● Collected data:
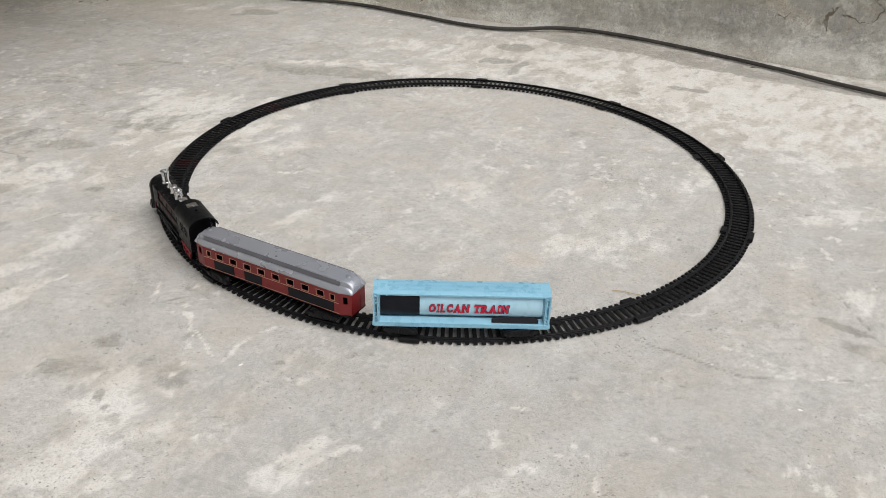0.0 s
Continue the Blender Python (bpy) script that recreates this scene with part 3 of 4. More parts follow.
def bogie(parent, x, y, yaw):
    bm = B()
    box(bm, -0.012, 0.012, -0.010, 0.010, 0.0115, 0.0145, 0.0008)
    lathe(bm, [(0.004, 0.0), (0.004, 0.004)], 0, 0, 0.0142, 14)
    for s in (-1, 1):
        y0, y1 = sorted((s * 0.0148, s * 0.0166))
        prof = [(-0.018, 0.0100), (-0.018, 0.0132), (-0.013, 0.0136), (-0.006, 0.0158), (0.006, 0.0158), (0.013, 0.0136), (0.018, 0.0132),
                (0.018, 0.0100), (0.013, 0.0092), (0.006, 0.0078), (-0.006, 0.0078), (-0.013, 0.0092)]
        loft(bm, [[(u, y, z) for u, z in prof] for y in (y0, y1)])
        for k in (-0.0115, 0.0115):
            lathe(bm, [(0.0026, 0.0), (0.0026, 0.0012), (0.0012, 0.0016)], k, s * 0.0164, 0.0118, 12, "y") if s > 0 else \
                lathe(bm, [(0.0026, 0.0), (0.0026, -0.0012), (0.0012, -0.0016)], k, s * 0.0164, 0.0118, 12, "y")
        for k in (-0.003, 0.0, 0.003):
            box(bm, k - 0.0009, k + 0.0009, y0 - 0.0006, y1 + 0.0006, 0.0090, 0.0140)
        box(bm, -0.0115, 0.0115, min(0, s * 0.0155), max(0, s * 0.0155), 0.0118, 0.0132)
    ob = part("bogie", bm, TRACK_MAT, parent, "black plastic bogie", at=pose(x, y, 0, 0, 0, yaw))
    for k in (-0.0115, 0.0115):
        wheelset(ob, k, 0.0050)
    return ob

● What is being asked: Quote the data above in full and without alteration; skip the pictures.

● Completed task:
0.0 s
Continue the Blender Python (bpy) script that recreates this scene with part 3 of 4. More parts follow.
def bogie(parent, x, y, yaw):
    bm = B()
    box(bm, -0.012, 0.012, -0.010, 0.010, 0.0115, 0.0145, 0.0008)
    lathe(bm, [(0.004, 0.0), (0.004, 0.004)], 0, 0, 0.0142, 14)
    for s in (-1, 1):
        y0, y1 = sorted((s * 0.0148, s * 0.0166))
        prof = [(-0.018, 0.0100), (-0.018, 0.0132), (-0.013, 0.0136), (-0.006, 0.0158), (0.006, 0.0158), (0.013, 0.0136), (0.018, 0.0132),
                (0.018, 0.0100), (0.013, 0.0092), (0.006, 0.0078), (-0.006, 0.0078), (-0.013, 0.0092)]
        loft(bm, [[(u, y, z) for u, z in prof] for y in (y0, y1)])
        for k in (-0.0115, 0.0115):
            lathe(bm, [(0.0026, 0.0), (0.0026, 0.0012), (0.0012, 0.0016)], k, s * 0.0164, 0.0118, 12, "y") if s > 0 else \
                lathe(bm, [(0.0026, 0.0), (0.0026, -0.0012), (0.0012, -0.0016)], k, s * 0.0164, 0.0118, 12, "y")
        for k in (-0.003, 0.0, 0.003):
            box(bm, k - 0.0009, k + 0.0009, y0 - 0.0006, y1 + 0.0006, 0.0090, 0.0140)
        box(bm, -0.0115, 0.0115, min(0, s * 0.0155), max(0, s * 0.0155), 0.0118, 0.0132)
    ob = part("bogie", bm, TRACK_MAT, parent, "black plastic bogie", at=pose(x, y, 0, 0, 0, yaw))
    for k in (-0.0115, 0.0115):
        wheelset(ob, k, 0.0050)
    return ob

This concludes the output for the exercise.